In an interview after the webinar, Delbanco stressed the importance of creating new payment methods in order to improve the cost and quality of care.

"We know that if we don't create the right set of incentives for healthcare quality improvements and cost containment through our payment system, then we will get exactly what we are paying for today. We need to implement payment methods that pay for quality improvement and support quality and create incentives to reduce waste," she says.


See Also: Less Than 1% of Health Plan Premiums Spent on Quality


Successfully reining in costs while advancing outcomes will require participation from all segments of the healthcare industry, Delbanco says.

"When you look at the national scorecard findings, they aren't a judgment on any one sector of the healthcare system. No one stakeholder can change payments on its own. While CPR is made up largely of healthcare purchasers, they are dependent on the health plans, and, of course, it is up to doctors and hospitals to be willing to accept new forms of payment."

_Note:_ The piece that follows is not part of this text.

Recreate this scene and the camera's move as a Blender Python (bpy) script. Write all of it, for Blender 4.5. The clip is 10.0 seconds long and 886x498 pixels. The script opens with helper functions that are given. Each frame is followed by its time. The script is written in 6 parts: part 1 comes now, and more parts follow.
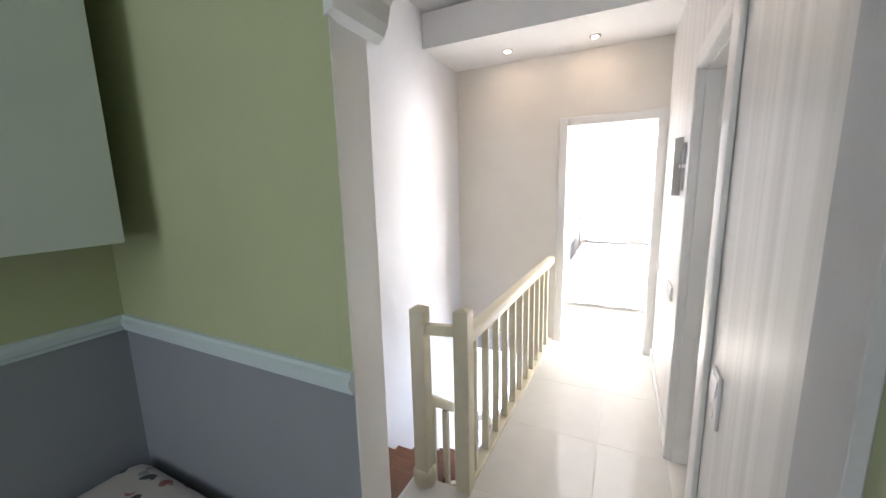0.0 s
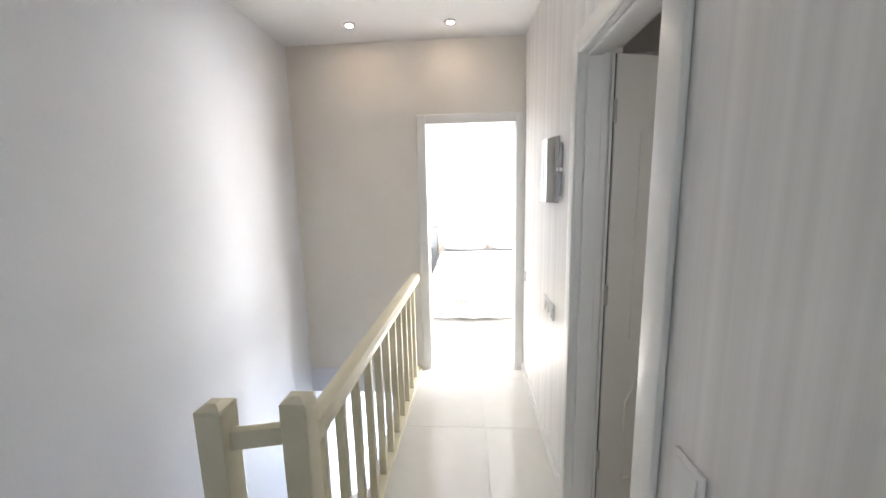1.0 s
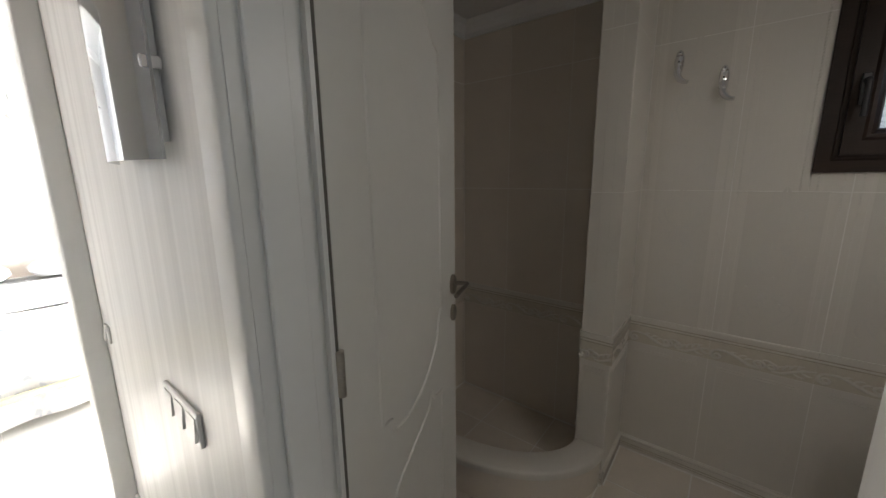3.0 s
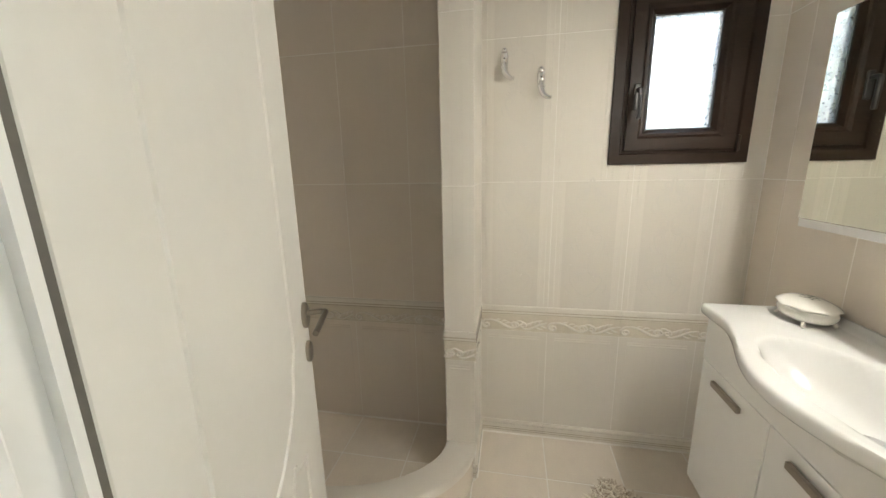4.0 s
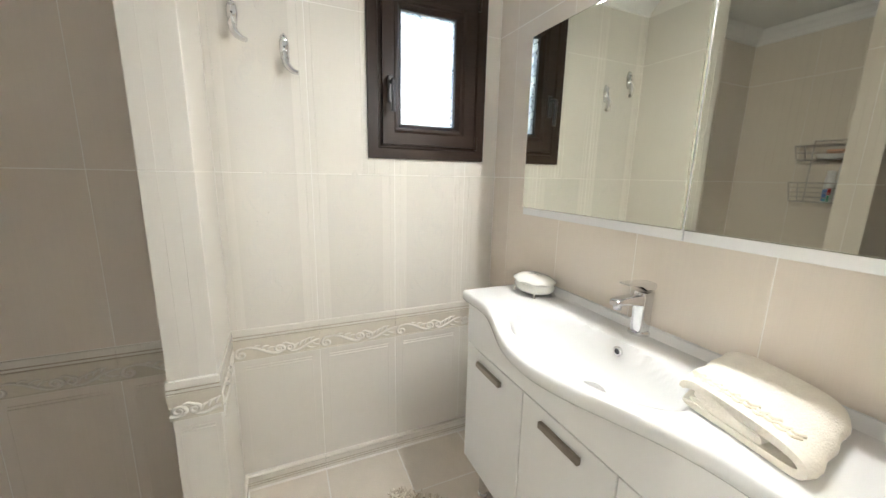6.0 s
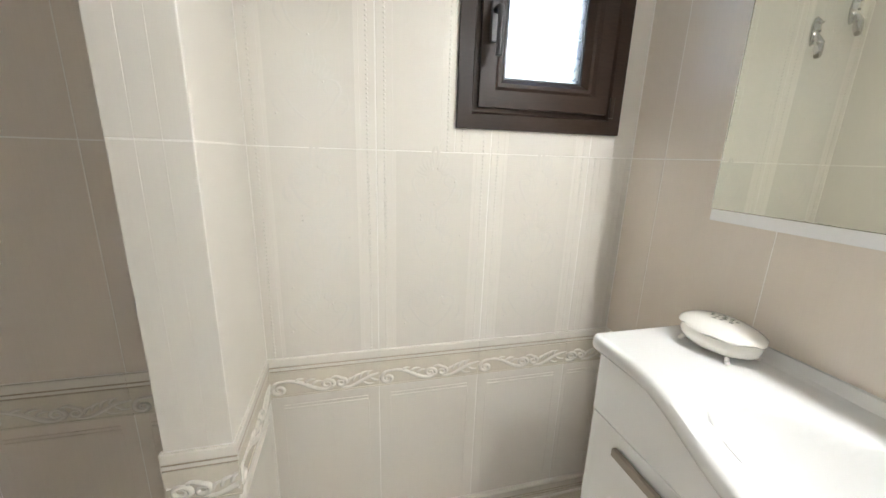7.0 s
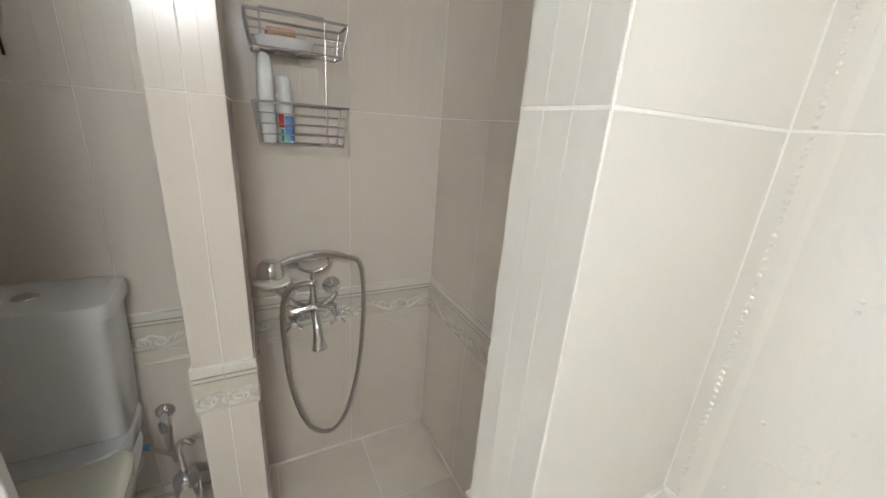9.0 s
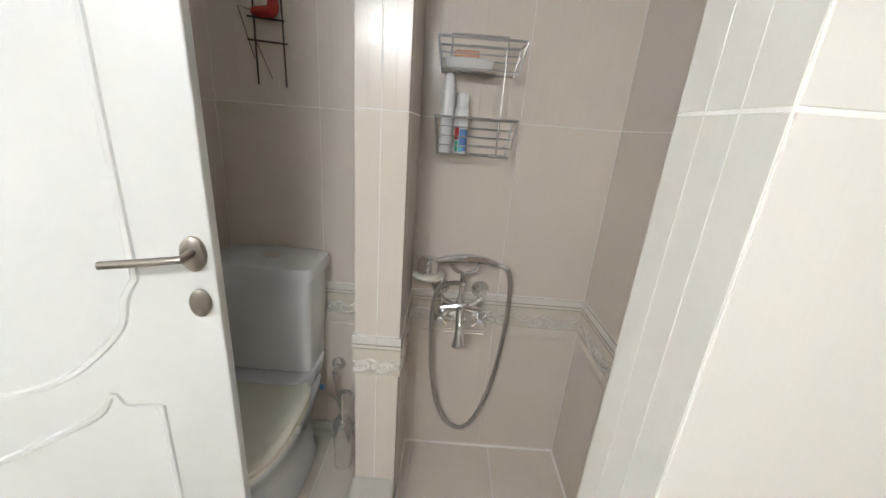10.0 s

Delbanco is optimistic that CPR will reach its goal and believes the organization will likely set an even more aggressive benchmark for the future. "We have a good chance of beating our goal of 20% by 2020… The important thing is that the 20% was never meant to be a cap… It was meant to set a near-term goal that we could track our progress against that was somewhere between ambitious and realistic. We'll be looking to put our eye on a more ambitious target over time, I'm sure."

Along with the scorecard, CPR also unveiled the National Compendium on Payment Reform, an online database intended to catalogue the various payment reform programs underway across the country. Providers and plans can add their payment reform programs to the Compendium, which CPR says will grow over time.